Princess Margaret and Margaret Thatcher’s Letters Revealed: What were they Talking About?

Princess Margaret. Image: Wikimedia Commons

It seems that two of the most famous Margarets of the 20th century have taken a liking for each other. Correspondence between Princess Margaret, Countess of Snowdon, and Prime Minister Margaret Thatcher saw them exchange ideas from the prime minister’s anguish regarding striking steel workers and Princess Margaret’s clamor for more Trotskyists “to argue with.” The letters between the two Margarets were made available by the National Archives in Kew to the public last Friday after more than 30 years, showing how the two took pity after Russia invaded Afghanistan and strikes in the steel industry.

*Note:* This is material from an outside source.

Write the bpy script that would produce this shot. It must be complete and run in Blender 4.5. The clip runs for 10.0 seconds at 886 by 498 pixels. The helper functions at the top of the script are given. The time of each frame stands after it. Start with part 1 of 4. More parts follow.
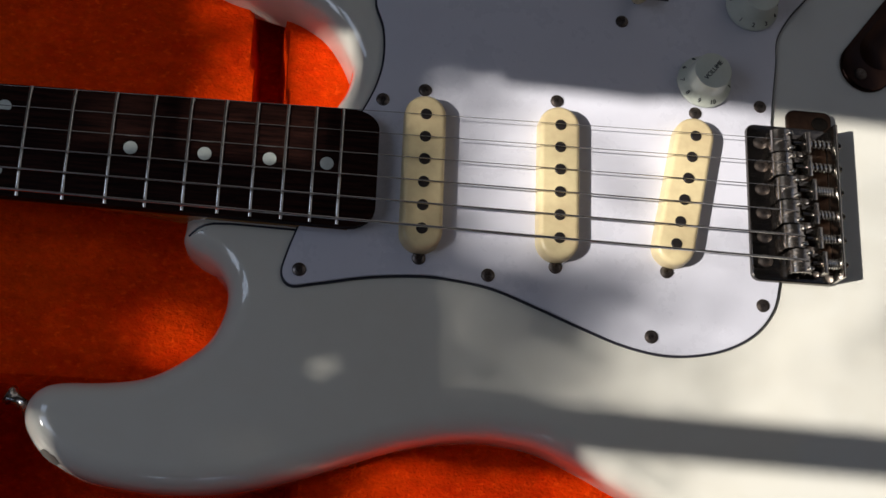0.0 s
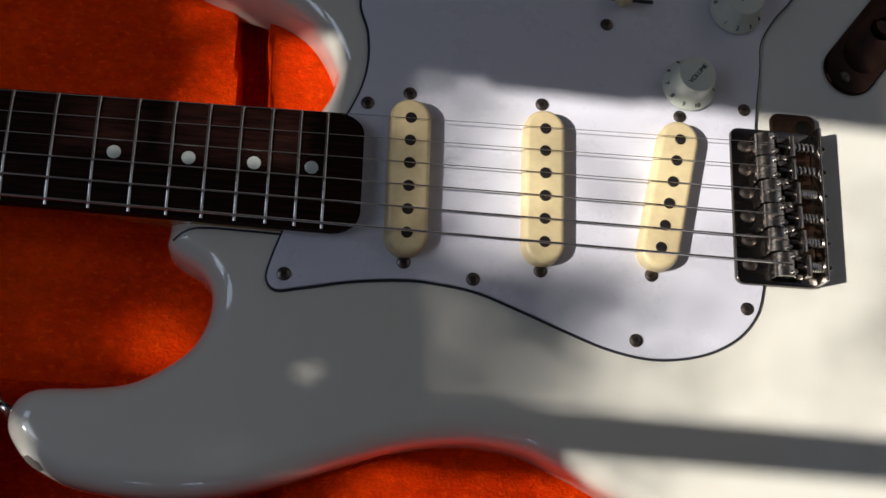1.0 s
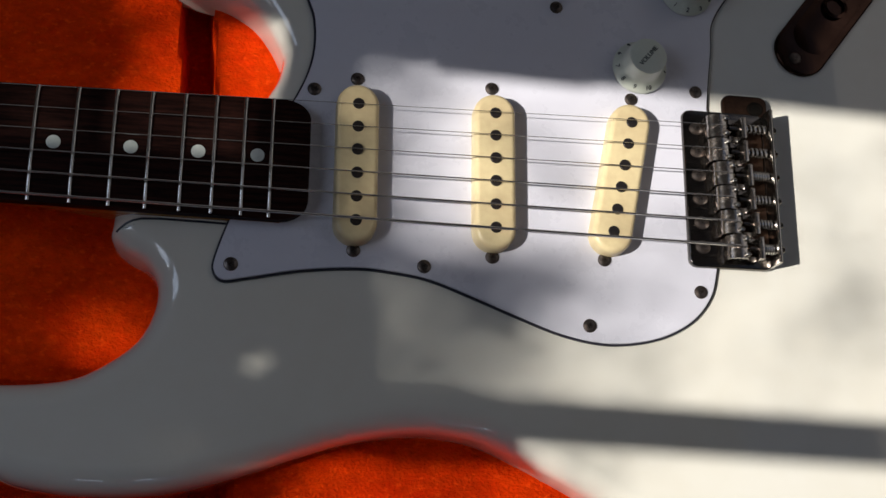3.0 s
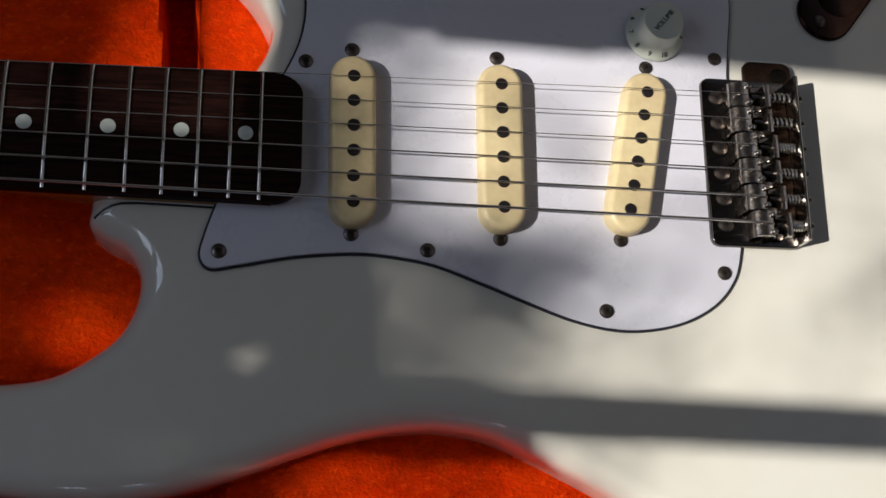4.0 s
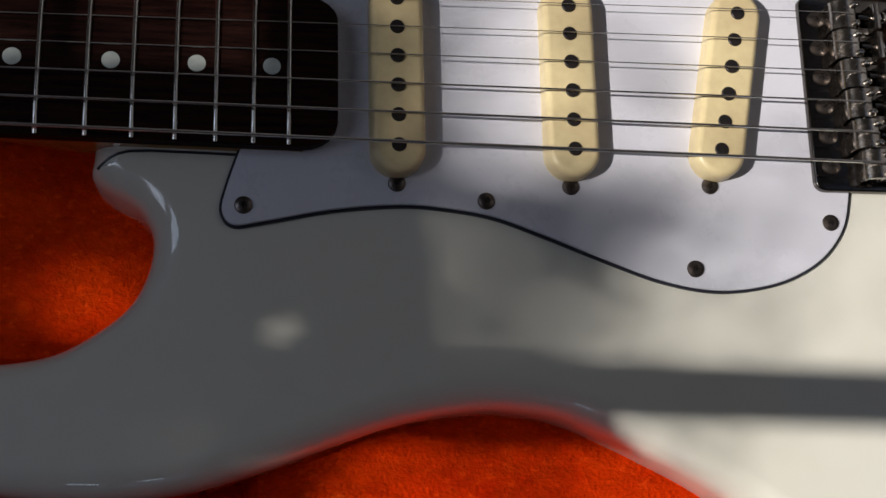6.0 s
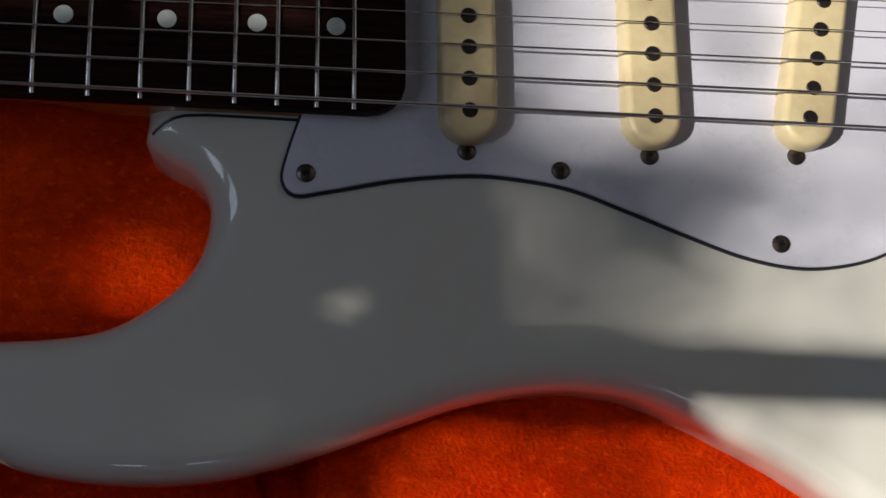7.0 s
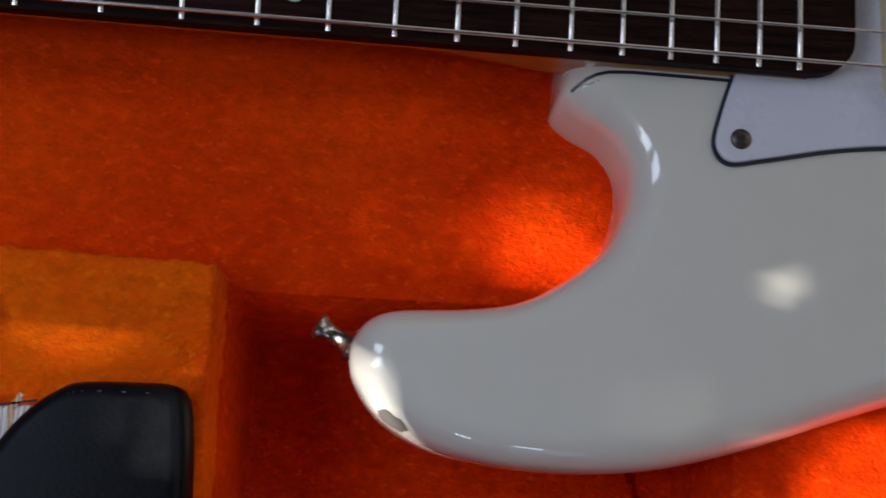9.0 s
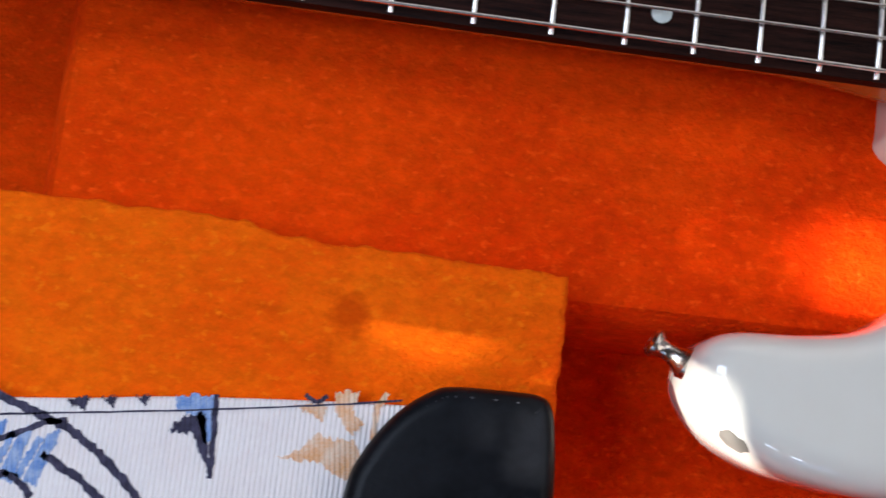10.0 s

“I suppose if one is an ordinary working man and one’s union tells one not to vote for new machinery or technology because otherwise you will lose your job or your card – you just don’t dare," wrote Princess Margaret in a letter, early 1980. Princess Margaret called the strike rather “depressing.”

Prime Minister Thatcher, meanwhile, wrote Princess Margaret after the latter was hospitalized in 1980, telling her how “very distressed” she was of her condition.


She also praised the Princess for her “wonderfully successful” tour of the United States, sharing with Her Royal Highness her own pre-Christmas trip to the country. She said: “I cannot help feeling that Washington is much more isolated from America than London is from Britain.”